Author contributions
SB, YL, LOE, NHS conceived of the study, defined the main outcomes and measures. SB, LOE, YL searched the literature to identify the publications to review and categorized the publications. SB, LOE, YL and NHS drafted the manuscript. SB designed the GPT-4 based screening strategy with input from DD. SB developed the NLP/NLU task and dimensions of evaluation framework. LOE developed the healthcare task framework. DD guided the creation and categorization of healthcare tasks. AC and AS guided the creation of NLP/NLU task categorization. JAF guided the creation of the dimensions of evaluation categorization, SK helped select HELM dimensions to reuse. MK refined the medical specialty categorization, and MW critiqued the review methodology and figure organization. LL and HH assessed the usefulness of the frameworks for other analyses. NRS guided LOE and YL on all aspects of performing systematic reviews. AM reviewed and edited the manuscript for framing the discussion. KS and TT assessed the relevance of the results for developing consensus LLM testing and evaluation guidance for CHAI. MAP critiqued the deployment concerns in health systems and reviewed the categories. All authors reviewed, edited and approved of the final manuscript.
Data Availability
All data produced in the present study are available upon reasonable request to the authors
Supplement 1. Search terms for PubMed as of 02/19/2024
((“Large Language Model” [Title/Abstract] OR “ChatGPT” [Title/Abstract] OR “Generative AI” [Title/Abstract]) AND (“Health” [Title/Abstract] OR “Medical” [Title/Abstract] OR “Clinical” [Title/Abstract] OR “Medicine” [Title/Abstract]) AND (“Test” [Title/Abstract] OR “Evaluate” [Title/Abstract] OR “Performance” [Title/Abstract] OR “Assess” [Title/Abstract]))
Search terms for Web of science as of 02/19/2024
(TS=(“Large Language Model” OR “ChatGPT” OR “Generative AI”)
AND
TS=(“Health” OR “Medical” OR “Clinical” OR “Medicine”)
AND
TS=(“Test” OR “Evaluate” OR “Performance” OR “Assess”))

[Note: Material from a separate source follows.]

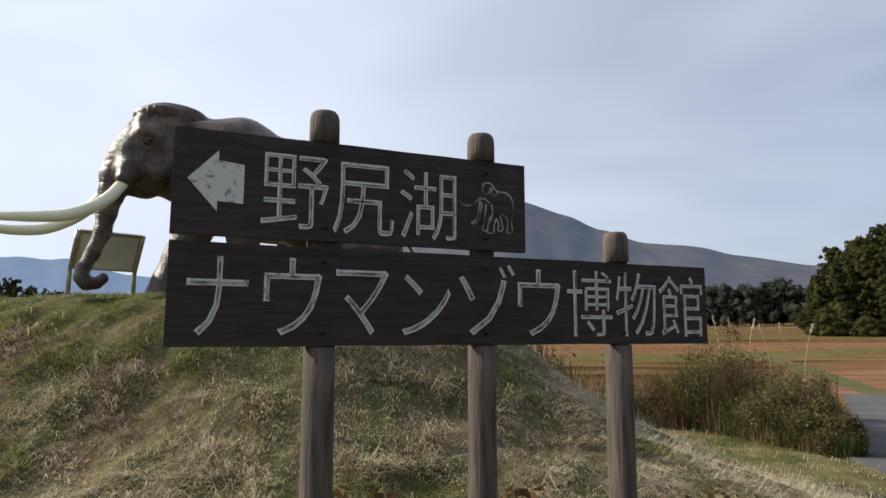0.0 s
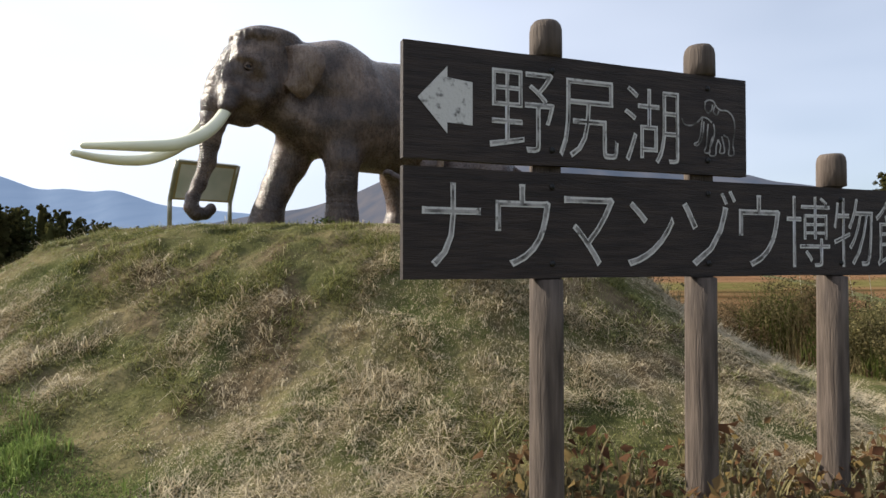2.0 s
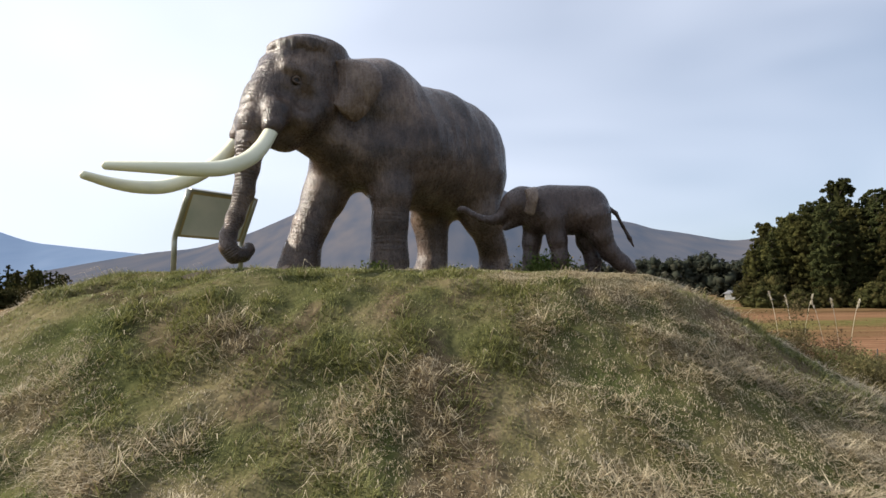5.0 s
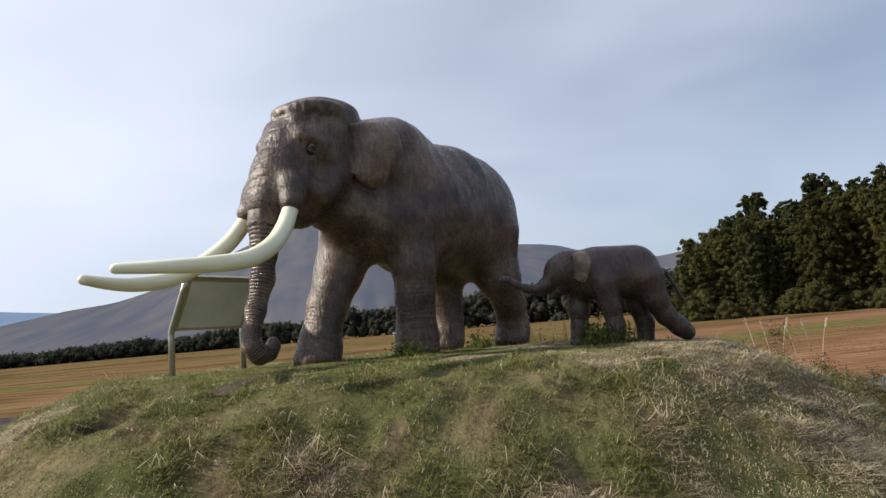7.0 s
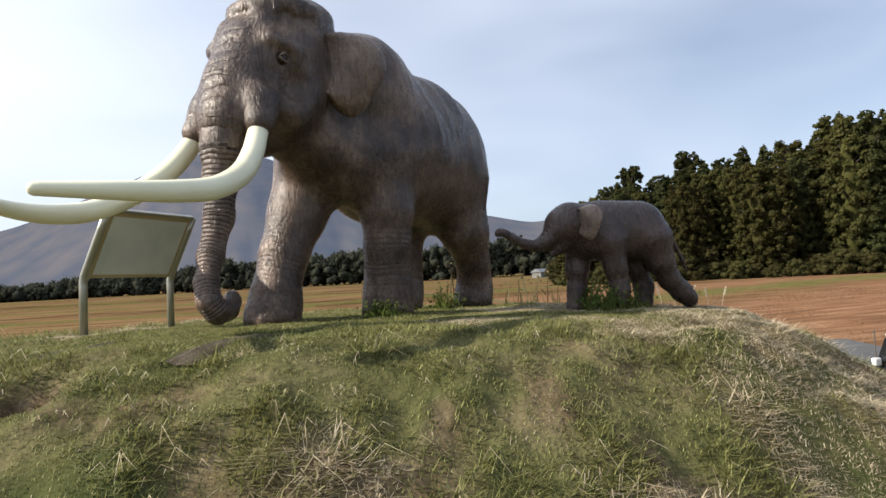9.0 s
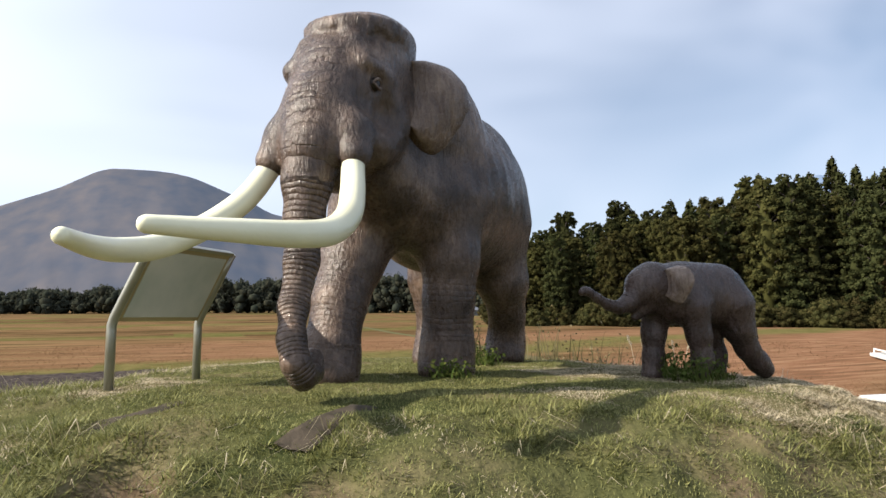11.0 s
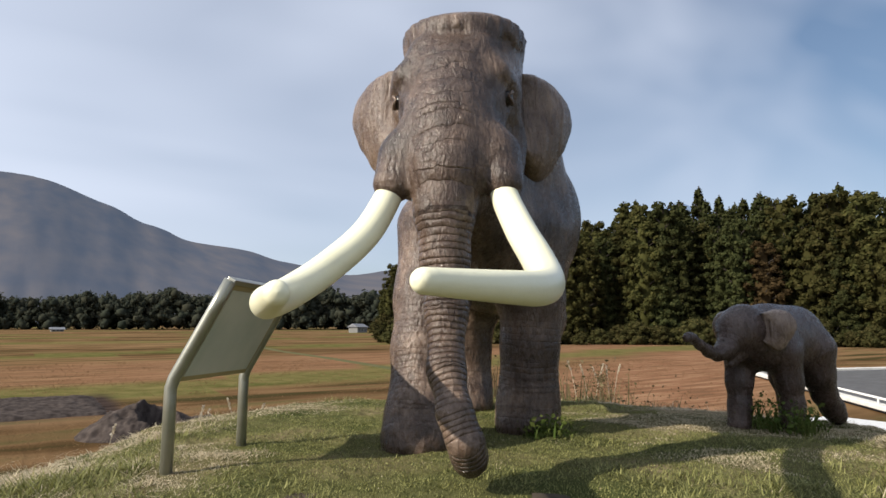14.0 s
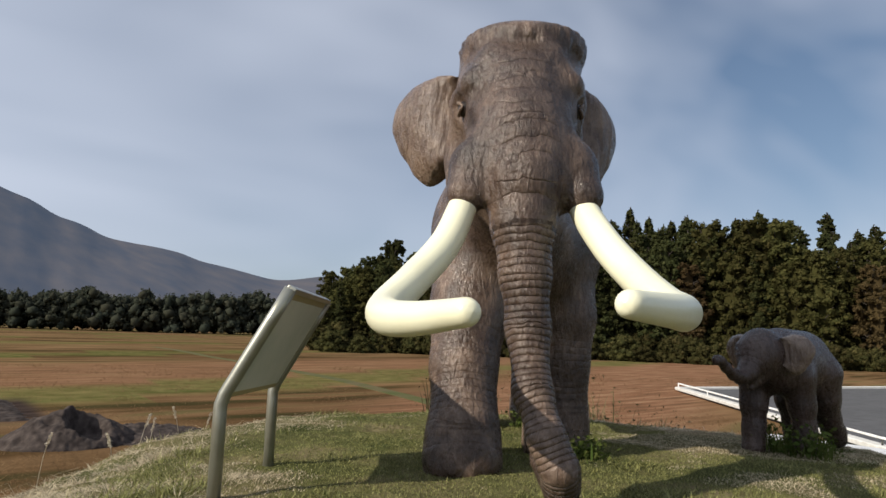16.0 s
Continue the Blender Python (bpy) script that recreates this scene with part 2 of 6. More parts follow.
# ---- materials ----
def skin_material(name, c1, c2, c3):
    """Glossy painted hide: blotched colour, fine cracks, folds that follow the stored ring coordinate."""
    m = bpy.data.materials.new(name); m.use_nodes = True
    n, l = m.node_tree.nodes, m.node_tree.links
    b = n["Principled BSDF"]; b.inputs["Specular IOR Level"].default_value = 0.40
    t = n.new("ShaderNodeTexCoord")
    a = n.new("ShaderNodeTexNoise"); a.inputs["Scale"].default_value, a.inputs["Detail"].default_value, a.inputs["Roughness"].default_value = 3.2, 9, 0.68
    l.new(t.outputs["Object"], a.inputs["Vector"])
    r = n.new("ShaderNodeValToRGB")
    e = r.color_ramp.elements
    e[0].position, e[0].color, e[1].position, e[1].color = 0.34, (*c1, 1), 0.70, (*c3, 1)
    e.new(0.5).color = (*c2, 1)
    l.new(a.outputs[0], r.inputs[0])
    v = n.new("ShaderNodeTexNoise"); v.inputs["Scale"].default_value, v.inputs["Detail"].default_value = 26, 4
    l.new(t.outputs["Object"], v.inputs["Vector"])
    mx = n.new("ShaderNodeMixRGB"); mx.blend_type = "MULTIPLY"; mx.inputs[0].default_value = 0.45
    l.new(r.outputs[0], mx.inputs[1]); l.new(v.outputs[0], mx.inputs[2])
    mh = n.new("ShaderNodeMixRGB"); mh.blend_type = "MULTIPLY"; mh.inputs[0].default_value = 0.75
    l.new(mx.outputs[0], mh.inputs[1]); l.new(mh.outputs[0], b.inputs["Base Color"])
    rr = n.new("ShaderNodeMapRange"); rr.inputs[3].default_value, rr.inputs[4].default_value = 0.10, 0.55; rr.inputs[1].default_value, rr.inputs[2].default_value = 0.36, 0.66
    l.new(rr.outputs[0], b.inputs["Roughness"])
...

Supplement 2. Prompts used to extract and assign categories for human review
Prompt 1
“You are assisting in a systematic review of large language models in healthcare. Summarize the {entity_type} mentioned in this research abstract in 25 words”
Prompt 2
“Using the generated summaries, identify and categorize the following text based on {entity_type}:\n\n{text}\n\nCategories:”
Where entity_type can be NLP task, medical specialty or metric and categories is the list of possible values for each entity_type to make categorization into, for the NLP task, metric and medical specialty.
Acknowledgements
We thank Nicholas Chedid for extensive guidance in the development of the healthcare task categorization.
Footnotes
We made minor edits to the content of the document, based off peer review.